Plus grand que la Nouvelle-Aquitaine et ses 84 000 km² ! La Science veut prouver l’existence des gigantesques “mers laiteuses” qui hantent les marins depuis 400 ans
9 mai 2025
9 mai 2025
Depuis des siècles, les marins racontaient des histoires d’eaux mystérieusement illuminées en pleine nuit, des « mers laiteuses » si brillantes qu’on pouvait y lire un livre sans lampe. Des légendes maritimes ? Pas du tout. Grâce à une collaboration entre l’université du Colorado et le NOAA (National Oceanic and Atmospheric Administration), la science dispose désormais d’une base de données précise couvrant 400 ans d’observations pour prouver son existence.
Ce registre associe 240 témoignages fiables à des images satellites modernes capables de détecter les plus faibles lueurs sur Terre pour une carte mondiale des mers fantomatiques… et quelques surprises sur leur comportement.
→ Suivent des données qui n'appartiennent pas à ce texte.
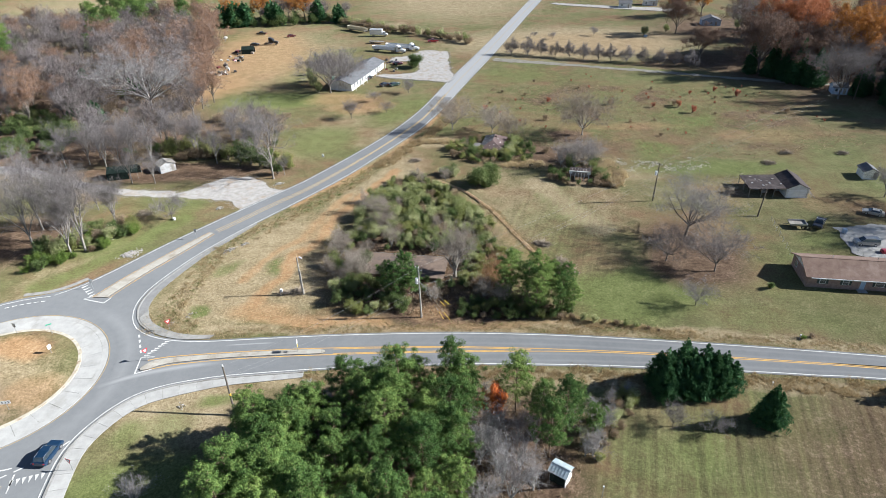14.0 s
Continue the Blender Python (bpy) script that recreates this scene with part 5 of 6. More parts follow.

En analysant cette masse d’informations, une évidence saute aux yeux : près de 60 % des mers laiteuses connues apparaissent entre la Somalie, l’île de Socotra au Yémen et les Maldives.
Un second foyer se dessine autour des mers de Java et Banda, en Indonésie. Ce n’est donc pas un hasard du calendrier si les plus anciens récits nous viennent d’explorateurs naviguant sur ces routes.
Les chercheurs ont aussi relevé un lien net avec deux grands oscillations climatiques : le dipôle de l’océan Indien et le phénomène El Niño. Quand ceux-ci injectent de l’eau chaude et riche en nutriments en surface, la probabilité de voir une mer laiteuse grimpe en flèche.
À la différence des éclats bleus éphémères produits par le plancton classique sur nos côtes, ici, l’éclat est uniforme, d’un blanc ou d’un vert pâle, couvrant parfois des surfaces supérieures à 100 000 km² (plus grand que la Nouvelle Aquitaine et ses 84 000 km²).
Imaginez une nappe lumineuse aussi vaste qu’un pays comme l’Islande, et suffisamment intense pour être repérée par des satellites spécialisés dans la capture de faibles lumières.
Le coupable présumé s’appelle Vibrio harveyi, une bactérie marine bioluminescente qui, en atteignant une densité critique, déclenche collectivement son “interrupteur” lumineux. Ce phénomène porte un nom : le quorum sensing. Pour l’instant, seule une expédition scientifique en 1985 a réussi à échantillonner une mer laiteuse.
Sous son aspect féerique, la mer laiteuse pourrait cacher un rôle discret mais puissant dans le cycle du carbone océanique. En coïncidant avec des zones d’upwelling (remontées d’eaux profondes riches en nutriments), ces événements pourraient accélérer le transfert de matière organique vers les abysses, avec des conséquences sur la séquestration du carbone, et donc, à terme, sur le climat mondial.
Reste une question pendante : ces épisodes sont-ils le signe d’un écosystème dynamique ou au contraire d’un déséquilibre inquiétant ? Certaines souches de Vibrio sont effet nocives pour les poissons et crustacés.
Pendant 400 ans, ces eaux étranges n’ont vécu que dans les récits de marins. Désormais, elles entrent dans les modèles climatiques grâce à des archives scrupuleusement recoupées : journaux de bord du XVIIᵉ siècle, relevés d’observateurs marins, données satellitaires modernes…
Cette compilation inédite fournit aux chercheurs des positions précises, des notes météorologiques et même des descriptions comportementales des mers laiteuses, offrant enfin un pont entre le folklore et la physique.
La prochaine étape pourrait être décisive puisqu’elle consiste à organiser une expédition rapide et coordonnée pour échantillonner une mer laiteuse PENDANT son activité.
Les scientifiques espèrent ainsi analyser l’oxygène dissous, identifier les espèces planctoniques impliquées, mesurer la chimie locale et obtenir l’ADN des bactéries bioluminescentes.
Ces analyses sont indispensables pour répondre à plusieurs interrogations : qu’est-ce qui déclenche vraiment cette lumière ? Quel est son impact sur les réseaux trophiques locaux ? Et peut-elle devenir un indicateur naturel de l’évolution du climat ?
Surtout que ces régions coïncident avec des zones de biodiversité marine exceptionnelle et des pêcheries vitales pour plusieurs économies. Comprendre les mers laiteuses, c’est aussi mieux protéger l’équilibre fragile entre humanité et océan.